O enfraquecimento do Hizbollah é um dos objetivos centrais das políticas americana e israelense nos últimos tempos. O primeiro passo dentro do jogo de poder dos EUA e de Israel na política da região era fazer com que a Síria saísse do Líbano. O assassinato do [ex-primeiro-ministro Rafik] Al Hariri criou as condições políticas para isso.

O segundo passo, que está na resolução 1559 do Conselho de Segurança (CS) da ONU, que também exigia que todas as forças externas saíssem do Líbano (ou seja, os sírios), é fazer com que as milícias internas se desarmassem (ou seja, o Hizbollah). Ora, como o Hizbollah não foi desarmado ainda, esse desarmamento deverá ser feito por outras vias, e a guerra de julho último serviu também a esse objetivo.

Claro, o enfraquecimento do Hizbollah enfraquece por tabela o Irã e a Síria. E é natural que seus parceiros na região não concordem com isso.
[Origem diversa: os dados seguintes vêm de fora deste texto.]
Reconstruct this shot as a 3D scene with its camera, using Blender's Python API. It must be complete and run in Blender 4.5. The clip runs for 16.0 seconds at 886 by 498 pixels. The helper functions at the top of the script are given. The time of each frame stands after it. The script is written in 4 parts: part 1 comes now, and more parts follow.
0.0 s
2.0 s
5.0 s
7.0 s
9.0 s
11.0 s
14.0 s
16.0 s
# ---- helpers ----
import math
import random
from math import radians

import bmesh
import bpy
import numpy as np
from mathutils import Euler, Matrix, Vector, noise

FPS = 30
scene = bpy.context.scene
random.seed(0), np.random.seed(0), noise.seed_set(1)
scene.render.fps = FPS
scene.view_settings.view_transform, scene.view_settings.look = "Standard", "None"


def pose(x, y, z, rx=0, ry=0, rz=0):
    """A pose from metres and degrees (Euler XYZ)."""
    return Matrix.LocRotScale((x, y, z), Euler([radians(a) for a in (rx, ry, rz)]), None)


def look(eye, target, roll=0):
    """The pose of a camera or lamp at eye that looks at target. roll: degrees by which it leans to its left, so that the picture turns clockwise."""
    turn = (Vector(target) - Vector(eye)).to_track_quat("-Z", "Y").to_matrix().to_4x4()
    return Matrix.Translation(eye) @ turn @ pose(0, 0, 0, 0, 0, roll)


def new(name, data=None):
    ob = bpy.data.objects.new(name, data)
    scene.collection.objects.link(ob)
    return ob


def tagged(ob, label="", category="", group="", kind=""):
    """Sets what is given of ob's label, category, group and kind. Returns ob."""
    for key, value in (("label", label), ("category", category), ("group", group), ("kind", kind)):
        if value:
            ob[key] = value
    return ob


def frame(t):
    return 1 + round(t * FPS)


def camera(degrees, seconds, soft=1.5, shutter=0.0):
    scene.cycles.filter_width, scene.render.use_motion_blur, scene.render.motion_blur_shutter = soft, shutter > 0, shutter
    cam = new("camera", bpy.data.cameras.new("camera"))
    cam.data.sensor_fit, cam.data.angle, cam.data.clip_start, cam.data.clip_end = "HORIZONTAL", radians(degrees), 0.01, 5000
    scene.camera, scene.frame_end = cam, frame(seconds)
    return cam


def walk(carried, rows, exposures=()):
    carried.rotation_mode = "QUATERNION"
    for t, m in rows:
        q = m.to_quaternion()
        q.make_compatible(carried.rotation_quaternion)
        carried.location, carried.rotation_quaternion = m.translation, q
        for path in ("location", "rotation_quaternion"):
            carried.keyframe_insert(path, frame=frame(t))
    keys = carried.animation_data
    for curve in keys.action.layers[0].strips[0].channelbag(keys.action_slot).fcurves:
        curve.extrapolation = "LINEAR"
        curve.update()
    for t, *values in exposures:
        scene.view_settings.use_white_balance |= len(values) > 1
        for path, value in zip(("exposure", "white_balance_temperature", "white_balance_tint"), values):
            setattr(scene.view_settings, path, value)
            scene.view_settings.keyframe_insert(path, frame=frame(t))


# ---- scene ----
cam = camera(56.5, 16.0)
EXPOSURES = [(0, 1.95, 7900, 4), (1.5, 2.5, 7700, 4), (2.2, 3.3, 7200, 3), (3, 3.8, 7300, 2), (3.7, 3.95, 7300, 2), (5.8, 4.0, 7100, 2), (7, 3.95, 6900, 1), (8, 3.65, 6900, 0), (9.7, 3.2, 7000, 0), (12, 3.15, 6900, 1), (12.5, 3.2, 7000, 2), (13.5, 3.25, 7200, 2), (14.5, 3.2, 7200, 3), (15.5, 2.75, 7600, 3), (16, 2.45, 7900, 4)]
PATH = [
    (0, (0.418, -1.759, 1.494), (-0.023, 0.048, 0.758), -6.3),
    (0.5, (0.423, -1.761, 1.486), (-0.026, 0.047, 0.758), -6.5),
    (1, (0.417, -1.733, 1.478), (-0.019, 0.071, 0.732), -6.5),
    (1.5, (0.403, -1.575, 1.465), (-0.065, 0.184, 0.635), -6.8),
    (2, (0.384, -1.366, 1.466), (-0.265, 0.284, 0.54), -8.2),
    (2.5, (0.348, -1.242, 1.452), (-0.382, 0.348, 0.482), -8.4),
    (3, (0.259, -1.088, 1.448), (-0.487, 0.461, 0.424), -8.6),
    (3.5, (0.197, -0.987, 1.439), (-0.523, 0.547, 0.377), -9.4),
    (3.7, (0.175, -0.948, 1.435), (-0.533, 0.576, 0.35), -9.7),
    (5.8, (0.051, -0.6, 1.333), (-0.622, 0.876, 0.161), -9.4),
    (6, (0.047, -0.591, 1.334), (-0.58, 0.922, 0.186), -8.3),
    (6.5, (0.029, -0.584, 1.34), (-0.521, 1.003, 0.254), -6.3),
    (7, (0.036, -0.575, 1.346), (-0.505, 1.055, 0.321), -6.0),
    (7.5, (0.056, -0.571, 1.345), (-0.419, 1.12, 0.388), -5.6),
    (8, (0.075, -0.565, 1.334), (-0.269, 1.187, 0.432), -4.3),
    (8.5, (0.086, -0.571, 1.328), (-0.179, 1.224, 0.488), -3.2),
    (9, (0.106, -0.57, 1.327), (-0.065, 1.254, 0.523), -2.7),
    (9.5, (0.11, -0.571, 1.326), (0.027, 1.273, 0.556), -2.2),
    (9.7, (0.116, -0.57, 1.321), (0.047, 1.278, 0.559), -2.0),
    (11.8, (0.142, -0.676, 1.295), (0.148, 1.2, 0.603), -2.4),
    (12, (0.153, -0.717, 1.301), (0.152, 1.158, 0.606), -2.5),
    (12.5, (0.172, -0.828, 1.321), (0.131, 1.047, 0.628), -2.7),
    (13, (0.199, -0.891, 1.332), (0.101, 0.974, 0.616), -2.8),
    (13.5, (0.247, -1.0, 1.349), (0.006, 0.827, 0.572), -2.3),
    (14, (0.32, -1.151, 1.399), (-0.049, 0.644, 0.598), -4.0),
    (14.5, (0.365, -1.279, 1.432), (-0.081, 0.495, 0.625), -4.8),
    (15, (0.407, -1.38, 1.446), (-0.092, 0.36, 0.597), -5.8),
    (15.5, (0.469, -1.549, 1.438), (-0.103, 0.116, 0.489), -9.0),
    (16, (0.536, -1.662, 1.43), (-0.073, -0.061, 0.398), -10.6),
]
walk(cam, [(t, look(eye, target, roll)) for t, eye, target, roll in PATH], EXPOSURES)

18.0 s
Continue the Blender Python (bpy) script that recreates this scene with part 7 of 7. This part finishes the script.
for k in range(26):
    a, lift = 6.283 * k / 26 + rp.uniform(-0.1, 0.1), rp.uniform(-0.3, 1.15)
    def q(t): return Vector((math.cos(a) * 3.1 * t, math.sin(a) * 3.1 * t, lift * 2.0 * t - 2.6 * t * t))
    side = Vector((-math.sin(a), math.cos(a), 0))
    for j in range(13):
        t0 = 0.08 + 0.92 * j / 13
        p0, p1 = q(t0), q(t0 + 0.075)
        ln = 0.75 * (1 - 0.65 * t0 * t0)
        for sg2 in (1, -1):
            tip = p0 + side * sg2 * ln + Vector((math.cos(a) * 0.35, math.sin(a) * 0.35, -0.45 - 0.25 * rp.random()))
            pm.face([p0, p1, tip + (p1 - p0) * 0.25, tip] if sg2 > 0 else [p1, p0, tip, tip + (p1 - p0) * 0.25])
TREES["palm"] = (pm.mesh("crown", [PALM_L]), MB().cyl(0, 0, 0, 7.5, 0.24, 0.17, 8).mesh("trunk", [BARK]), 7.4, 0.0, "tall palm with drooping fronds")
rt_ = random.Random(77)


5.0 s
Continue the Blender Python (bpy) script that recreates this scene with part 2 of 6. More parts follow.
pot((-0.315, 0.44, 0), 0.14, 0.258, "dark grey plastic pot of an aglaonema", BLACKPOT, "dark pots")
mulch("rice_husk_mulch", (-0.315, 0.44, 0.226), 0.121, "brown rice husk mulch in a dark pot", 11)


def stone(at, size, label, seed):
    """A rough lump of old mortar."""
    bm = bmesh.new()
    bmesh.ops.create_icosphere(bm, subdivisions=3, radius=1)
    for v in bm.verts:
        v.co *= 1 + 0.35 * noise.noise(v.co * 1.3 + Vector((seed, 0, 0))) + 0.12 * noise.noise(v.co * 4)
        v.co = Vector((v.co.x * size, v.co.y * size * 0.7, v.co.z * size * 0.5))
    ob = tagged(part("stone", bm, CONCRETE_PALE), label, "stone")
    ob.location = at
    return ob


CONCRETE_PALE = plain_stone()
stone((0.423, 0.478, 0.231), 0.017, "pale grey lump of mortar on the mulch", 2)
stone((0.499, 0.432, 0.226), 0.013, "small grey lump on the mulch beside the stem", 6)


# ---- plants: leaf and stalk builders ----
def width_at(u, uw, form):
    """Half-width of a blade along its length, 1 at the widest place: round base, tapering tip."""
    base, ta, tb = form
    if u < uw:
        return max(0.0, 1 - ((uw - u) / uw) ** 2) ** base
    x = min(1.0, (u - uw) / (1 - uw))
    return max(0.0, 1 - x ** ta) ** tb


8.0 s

Folha Online - O sr. acha que Israel poderia voltar a enfrentar o país caso o Hizbollah tente chegar ao poder?

Nasser -
Hoje circula nas ruas o temor de que Israel já esteja preparando mais um ataque ao Líbano. E há discussões na própria política israelense sobre o tema. Ninguém considera que seja impossível outro ataque, sobretudo porque eles continuam sobrevoando o território libanês, e a situação está tensa no Líbano.

Não sei se o Hizbollah chegaria ao poder no sentido que damos a esta expressão --de controlar o governo. Não acho que isso esteja no programa do grupo, porque eles sabem que não há condições políticas para isso.

Agora, não há dúvida de que sempre há a possibilidade que Israel decida que chegou a hora de dar um "golpe final" contra o Hizbollah. E isso precisa ser lido contra esse pano de fundo, de que existem interesses de Israel, dos EUA e de outros países para o que, na visão deles, deveria acontecer no Líbano.